In answer to the Court’s question as to whether it was plaintiff’s contention that the notice of the proposed meeting constituted stoppage of work, plaintiff’s counsel answered as follows (page 54 of the transcript)

“Mr. Lione: That is right, that is why we are in court, because had they succeeded in this meeting, there is no assurance that that meeting would (sic— probably “not” should be inserted here) have been continued for several days or maybe weeks, as a subterfuge for a strike.”

There was no evidence in the record to support this statement. As a matter of fact, it is specifically denied in the affidavit of Daniel J. Sullivan, verified February 7, 1961, which states at page 5 thereof that “The defendants at no time said or did anything to indicate that the defendants intended to cause a suspension of work or work stoppage or in going ahead with their plans to consolidate their offices.

“The defendants at no time indicated or said or by any act implied or gave notice there would be a suspension of work or a stoppage of work.

“No overt act, no unlawful act, no work stoppage, no suspension of work can be inferred by calling a meeting in an outlying place where a report was going to be rendered by the elected representatives, which report concerned not more than 25 or 30 men.”

I find, therefore, that plaintiff’s application for a preliminary injunction herein is without merit, and, accordingly, it is in all respects denied.

I come now to the defendants’ motion to vacate the temporary restraining order, and to dismiss the complaint for failure to state a claim. The first part of the motion is moot, since I vacated the temporary restraining order at the conclusion of the hearing.
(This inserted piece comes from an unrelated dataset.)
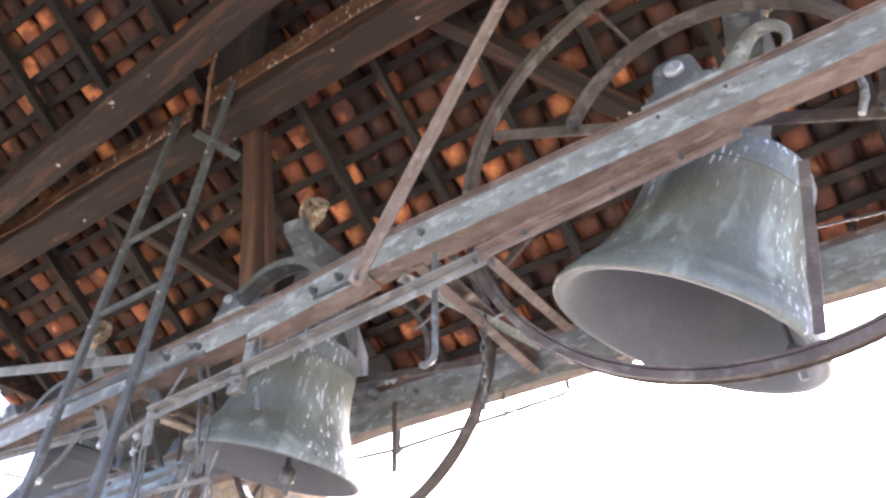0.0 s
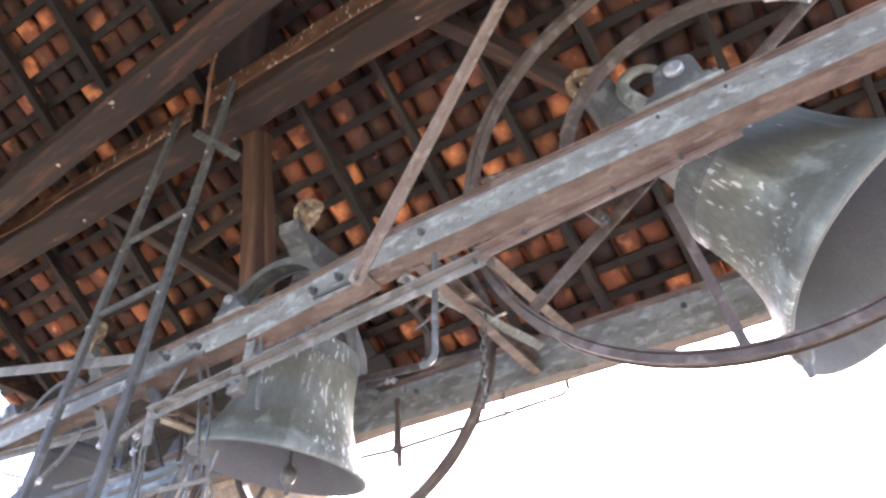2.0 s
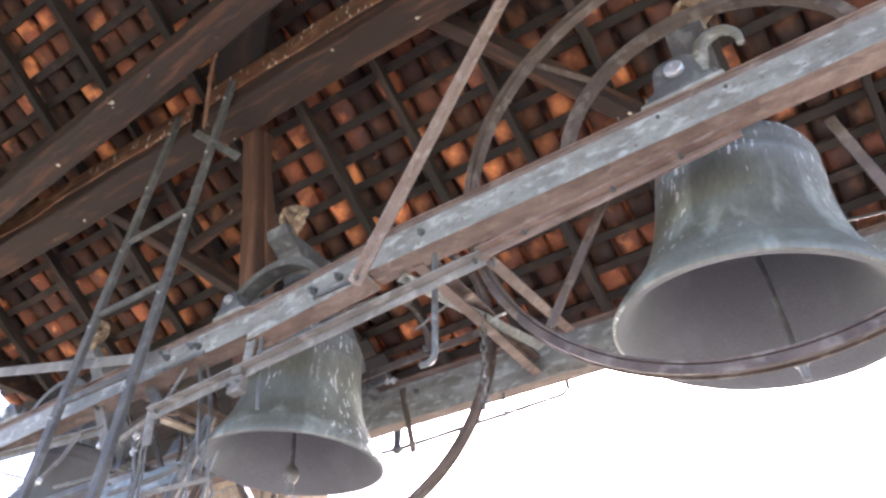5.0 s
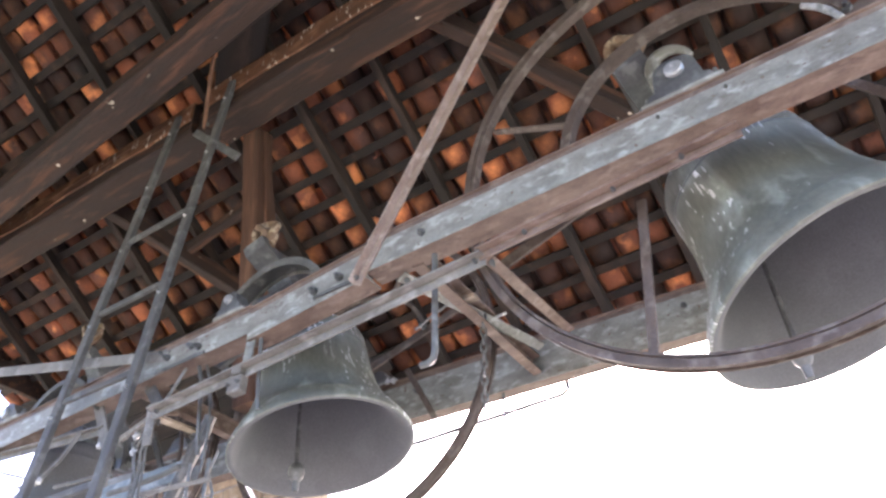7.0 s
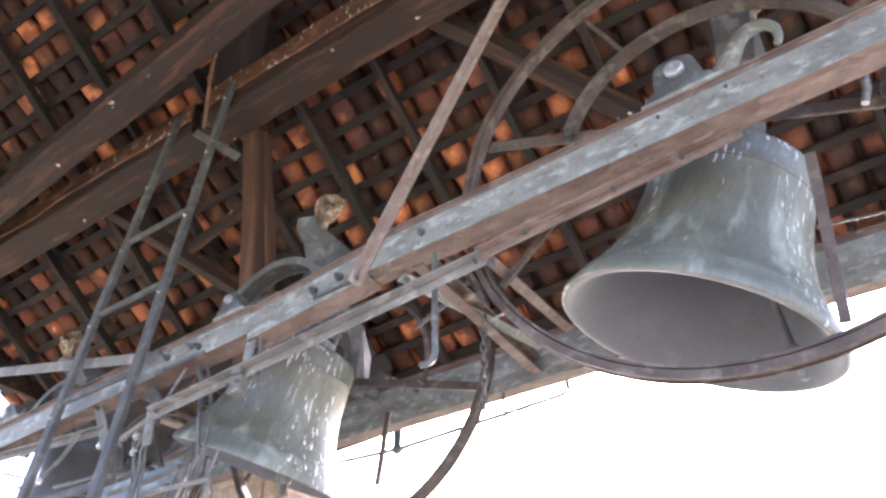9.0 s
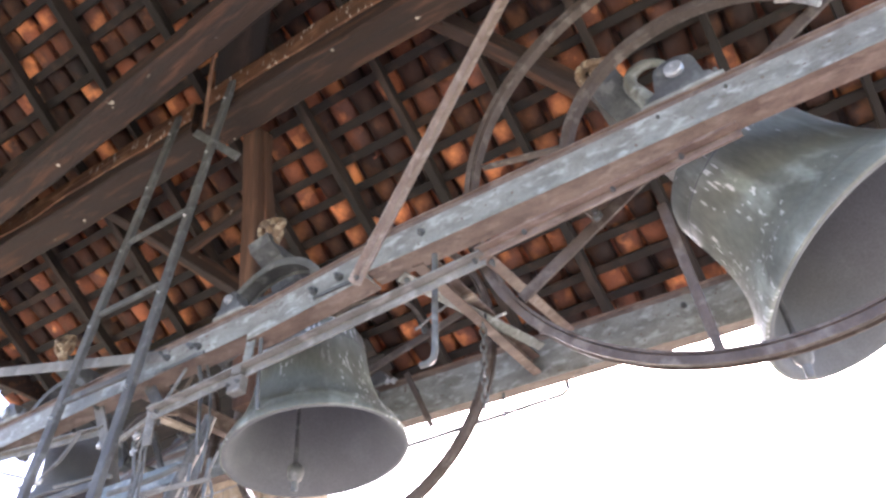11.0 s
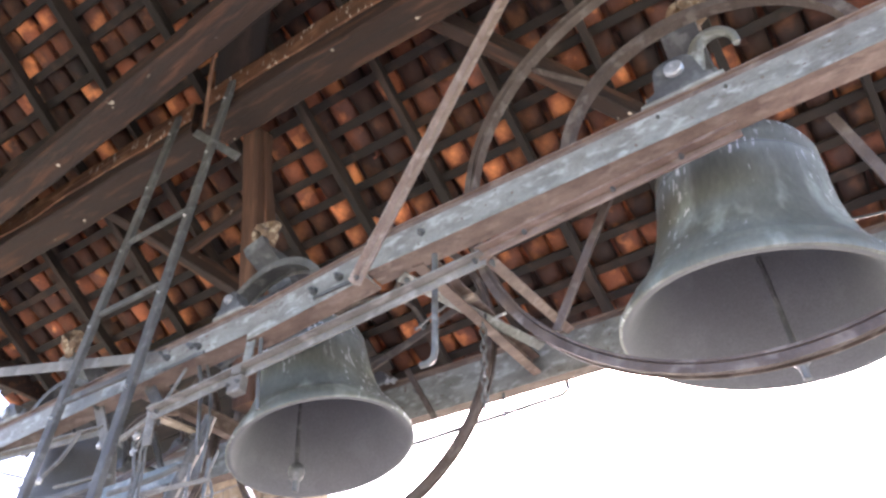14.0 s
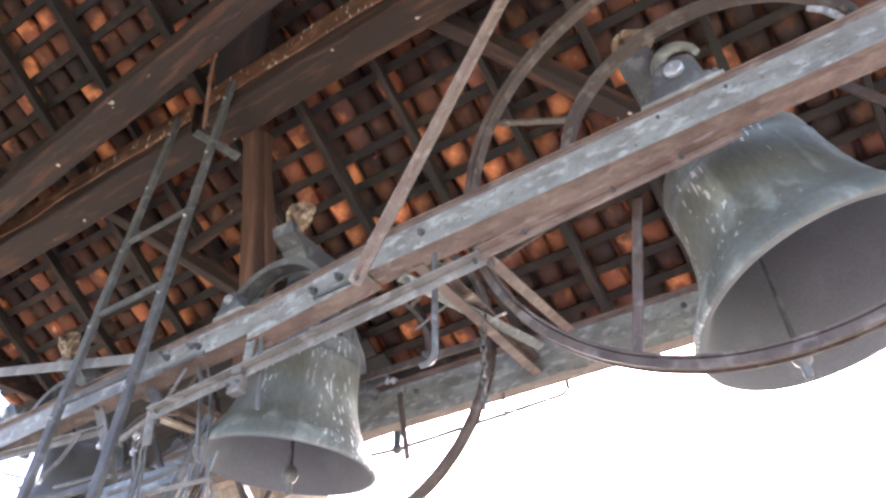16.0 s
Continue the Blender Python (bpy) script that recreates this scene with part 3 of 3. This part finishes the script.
def build_purlin(label, x0, x1, low, top):
    t = thing("purlin", label, "timber", "purlins", at(0, 2.175, 0))
    ob = timber("baulk", "", (x0, 2.175, (low + top) / 2), (x1, 2.175, (low + top) / 2), 0.25, top - low, group="")
    m = ob.matrix_basis.copy()
    ob.parent = t
    ob.matrix_basis = t.matrix_basis.inverted() @ m
    bm = bmesh.new()                            # strip painted paler as the sunlit upper arris, with uneven edges
    n = int((x1 - x0) / 0.07)
    rows = []
    for i in range(n + 1):
        x = x0 + 0.01 + (x1 - x0 - 0.02) * i / n
        up = top + 0.006 + 0.014 * noise.noise(Vector((x * 3.1, 0.3, 0))) + 0.005 * noise.noise(Vector((x * 14, 2.3, 0)))
        low_edge = top - 0.185 + 0.045 * noise.noise(Vector((x * 1.7, 5.1, 0))) + 0.012 * noise.noise(Vector((x * 9, 7.7, 0)))
        mid = top - 0.085 + 0.01 * noise.noise(Vector((x * 2.3, 9.1, 0)))
        rows.append([bm.verts.new((x, y, z)) for y, z in ((-0.124, low_edge), (-0.137, low_edge + 0.008), (-0.139, mid - 0.004), (-0.132, mid), (-0.14, mid + 0.004), (-0.138, up - 0.01), (-0.128, up), (-0.1, up))])
    for p, q in zip(rows, rows[1:]):
        for j in range(7):
            bm.faces.new((p[j], p[j + 1], q[j + 1], q[j]))
        bm.faces.new((p[7], p[0], q[0], q[7]))
    bm.faces.new(rows[0][::-1])
    bm.faces.new(rows[-1])
    part("pale_edge", bm, LIT_EDGE, t, "weathered edge painted pale as if sunlit, with droppings")


build_purlin("heavy hewn brown timber purlin with pale drips", -6.5, -3.13, 3.955, 4.255)
build_purlin("heavy hewn brown timber purlin with pale drips, spliced at its end", -3.0, 3.2, 3.955, 4.295)
flat_bar("roof_strap", "brown rusted strap running from the purlin up to the tie beam", (-2.948, 2.028, 3.843), (-2.37, 1.54, 4.24), 0.042, REDWOOD, (0.4, -1, 0.2), 0.012, "strap")
timber("packing_block", "short timber block in the purlin joint", (-3.125, 2.2, 4.08), (-3.005, 2.2, 4.08), 0.18, 0.25, (0, 0, 1), "")
timber("tie_beam", "upper hewn dark timber below the rafters", (-6.4, 1.90, 4.02), (-1.7, 1.528, 4.02), 0.21, 0.17)
timber("roof_post", "slender reddish-brown timber post", (-2.80, 2.60, 1.99), (-2.80, 2.36, 3.97), 0.15, 0.12, (0, 1, 0))
timber("post_batten", "narrow reddish batten nailed beside the roof post", (-2.713, 2.62, 2.35), (-2.735, 2.38, 3.96), 0.045, 0.07, (0, 1, 0), "")
# near-black timber added to fill the shadowed gap above the purlin
timber("roof_brace", "wide dark timber added as shade between purlin and tie beam", (-2.93, 2.22, 4.36), (-2.0, 1.42, 4.36), 0.3, 0.13)
timber("collar_beam", "weathered timber under the far rafters", (-4.38, 2.31, 4.14), (-3.60, 3.31, 3.46), 0.11, 0.13)
timber("diagonal_timber", "brown timber brace below the far rafters", (-1.35, 2.31, 4.14), (-0.40, 3.33, 3.45), 0.11, 0.13)
timber("short_brace", "short timber brace under the far rafters", (-3.9, 2.81, 3.80), (-3.2, 2.74, 3.85), 0.06, 0.09)
RAFTER_X = [-6.2, -5.3, -4.5, -3.85, -3.13, -2.5, -1.86, -1.2, -0.55, 0.1, 0.75, 1.4, 2.1, 2.8]
for x in RAFTER_X:
    pa, pb = roof_point(x, ROOF_EAVE_Y + 0.03, -0.07), roof_point(x, RIDGE_Y + 0.02, -0.07)
    timber("rafter", "dark sawn rafter below the tile laths", (pa.x, pa.y, pa.z - EYE), (pb.x, pb.y, pb.z - EYE), 0.055, 0.09, (0, 0, 1), "rafters")
timber("ridge_beam", "dark timber ridge beam", (-6.55, RIDGE_Y, 5.36), (3.2, RIDGE_Y, 5.36), 0.14, 0.2)

def build_shade_boards():
    """Boards added under the rafters by the west end and eave, standing for shade."""
    t = thing("shade_soffit", "dark boards added under the rafters as shade", "boards", kind="structure")
    y = 4.25
    while y > 3.45:
        x1 = -2.95
        bm = bmesh.new()
        pa, pb = roof_point(-6.6, y, -0.135), roof_point(x1 + 0.06 * math.sin(y * 37), y, -0.135)
        m, ln = along(pa, pb, roof_point(0, y, 1) - roof_point(0, y, 0))
        brick_shape(bm, (ln, 0.148, 0.02), m, 0.002)
        part("board", bm, DARK_SAWN, t)
        y -= 0.155 * math.cos(SLOPE)


build_shade_boards()

# ---- tile roof ----
ROOF = thing("roof_north", "old terracotta barrel-tile roof seen from below", "roof", kind="structure")
LATH_STEP, TILE_STEP = 0.21, 0.2


def build_laths():
    slope_len = (ROOF_EAVE_Y + 0.06 - RIDGE_Y) / math.cos(SLOPE)
    n = int(slope_len / LATH_STEP)
    for i in range(n + 1):
        y = ROOF_EAVE_Y + 0.06 - i * LATH_STEP * math.cos(SLOPE)
        bm = bmesh.new()
        pa, pb = roof_point(WEST, y, 0.0), roof_point(EAST, y, 0.0)
        m, ln = along(pa, pb, roof_point(0, y, 1) - roof_point(0, y, 0))
        brick_shape(bm, (ln, 0.062, 0.028), m, 0.003)
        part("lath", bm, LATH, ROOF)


def tile_mesh(up):
    """One barrel tile, 0.3 long, tapered; up: a cover (hump), else a trough."""
    bm = bmesh.new()
    rows = []
    for s, r in ((-0.15, 0.097), (0.0, 0.091), (0.15, 0.084)):
        row = []
        for rr in (r, r - 0.012):
            for j in range(6):
                a = math.pi * (0.06 + 0.88 * j / 5)
                row.append(bm.verts.new((rr * math.cos(a), s, (rr * 0.72 * math.sin(a) - 0.03) * (1 if up else -1))))
        rows.append(row)
    for p, q in zip(rows, rows[1:]):
        for j in range(5):
            bm.faces.new((p[j], p[j + 1], q[j + 1], q[j]))
            bm.faces.new((p[6 + j], q[6 + j], q[7 + j], p[7 + j]))
        bm.faces.new((p[0], q[0], q[6], p[6]))
        bm.faces.new((p[5], p[11], q[11], q[5]))
    for row, f in ((rows[0], 1), (rows[-1], -1)):
        for j in range(5):
            bm.faces.new([row[j], row[6 + j], row[7 + j], row[j + 1]][::f])
    bmesh.ops.recalc_face_normals(bm, faces=bm.faces)
    me = bpy.data.meshes.new("tile")
    bm.to_mesh(me)
    bm.free()
    me.materials.append(TILE)
    for f in me.polygons:
        f.use_smooth = True
    return me


def build_tiles():
    rnd = random.Random(4)
    meshes = (tile_mesh(False), tile_mesh(True))
    slope_len = (ROOF_EAVE_Y + 0.09 - RIDGE_Y) / math.cos(SLOPE)
    rows = int(slope_len / LATH_STEP)
    cols = int((EAST - WEST) / TILE_STEP)
    tilt = Matrix.Rotation(-SLOPE, 4, "X")
    rest_v, rest_f, count = [], [], 0
    src = [([v.co.copy() for v in me.vertices], [tuple(q.vertices) for q in me.polygons]) for me in meshes]
    for i in range(rows + 1):
        y = ROOF_EAVE_Y + 0.09 - (i + 0.5) * LATH_STEP * math.cos(SLOPE)
        for j in range(cols + 1):
            for kind in (0, 1):
                x = WEST + (j + 0.5 * kind) * TILE_STEP + rnd.uniform(-0.012, 0.012)
                if x > EAST:
                    continue
                p = roof_point(x, y, (0.058 if kind == 0 else 0.09) + rnd.uniform(-0.006, 0.01))
                m = Matrix.Translation(p) @ tilt @ pose(0, 0, 0, rnd.uniform(1.5, 5.0), rnd.uniform(-4, 4), rnd.uniform(-3.5, 3.5))
                if kind == 0 and -4.6 < x < -1.0 and 1.7 < y < 3.75 and count < 150 or kind == 1 and -4.6 < x < -1.0 and 1.7 < y < 3.75 and count < 300:
                    ob = new("tile", meshes[kind])
                    ob.parent = ROOF
                    ob.matrix_basis = m
                    count += 1
                else:
                    b = len(rest_v)
                    vs, fs = src[kind]
                    rest_v += [m @ v for v in vs]
                    rest_f += [tuple(b + q for q in f) for f in fs]
    me = bpy.data.meshes.new("tile_field")
    me.from_pydata(rest_v, [], rest_f)
    me.materials.append(TILE)
    me.polygons.foreach_set("use_smooth", [True] * len(me.polygons))
    ob = new("tile_field", me)
    ob.parent = ROOF
    tagged(ob, kind="stuff")


def build_far_slope():
    bm = bmesh.new()
    top = ROOF_EAVE_H + (ROOF_EAVE_Y - RIDGE_Y) * math.tan(SLOPE)
    pts = [(WEST, RIDGE_Y, top + 0.1), (EAST, RIDGE_Y, top + 0.1), (EAST, -2.4, 3.49), (WEST, -2.4, 3.49)]
    lo = [bm.verts.new(at(*q)) for q in pts]
    hi = [bm.verts.new(at(q[0], q[1], q[2] + 0.08)) for q in pts]
    bm.faces.new(lo)
    bm.faces.new(hi[::-1])
    for i in range(4):
        bm.faces.new((lo[i], hi[i], hi[(i + 1) % 4], lo[(i + 1) % 4]))
    tagged(part("roof_south", bm, TILE), "plain tiled slope behind the camera", "roof", kind="structure")


build_laths()
build_tiles()
build_far_slope()

# ---- stone pier, piece by piece ----
PIER = thing("stone_pier", "ochre stone corner pier with worn joints", "pier", place=Vector((0, 0, 0)), kind="structure")


def build_pier():
    rnd = random.Random(9)
    x0, x1, y0, y1, top = -4.98, -3.92, 4.15, 4.65, EYE + 2.68
    bm = bmesh.new()
    brick_shape(bm, (x1 - x0 - 0.03, y1 - y0 - 0.03, top), Matrix.Translation(((x0 + x1) / 2, (y0 + y1) / 2, top / 2)), 0)
    part("core", bm, PLASTER, PIER)
    z = top
    row = 0
    while z > 0.2:
        h = rnd.uniform(0.17, 0.22)
        cut = [x0, x0 + (0.38 if row % 2 else 0.55) + rnd.uniform(-0.04, 0.04), x0 + 0.78 + rnd.uniform(-0.05, 0.05), x1]
        for a, b in zip(cut, cut[1:]):
            bm = bmesh.new()
            brick_shape(bm, (b - a - 0.014, y1 - y0, h - 0.014), Matrix.Translation(((a + b) / 2, (y0 + y1) / 2 + rnd.uniform(-0.012, 0.012), z - h / 2)), 0.012)
            part("stone", bm, STONE, PIER)
        z -= h
        row += 1


build_pier()


# ---- what moves ----
def swing(ob, amp, drift, period, t0, share=1.0):
    """Rows of a pendulum swing about the thing's own Y axis: amp and its drift per second, in degrees."""
    place, rows = ob.location.copy(), []
    for i in range(129):
        t = 16.0 * i / 128
        a = share * (amp + drift * t) * math.cos(2 * math.pi * (t - t0) / period)
        rows.append((t, Matrix.Translation(place) @ pose(0, 0, 0, 0, -a, 0)))
    walk(ob, rows)


def motions():
    for key, share, *how in (("big", -1.0, 36.75, -0.487, 4.4878, 1.7818), ("middle", -0.9, 25.18, -0.5, 3.1755, 1.0307), ("small", -0.8, 21.5, -0.65, 2.517, 1.06)):
        bell, clapper = BELLS[key]
        swing(bell, *how)
        swing(clapper, *how, share)


motions()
The motion to dismiss the complaint is denied. In considering such a motion the allegations of the complaint must be viewed in the light most favorable to the plaintiff. It may be that at a trial the plaintiff will be able to sustain its burden of proof.

Submit on notice, within 15 days, proposed findings of fact, conclusions of law and order on plaintiff’s motion for an injunction pendente lite.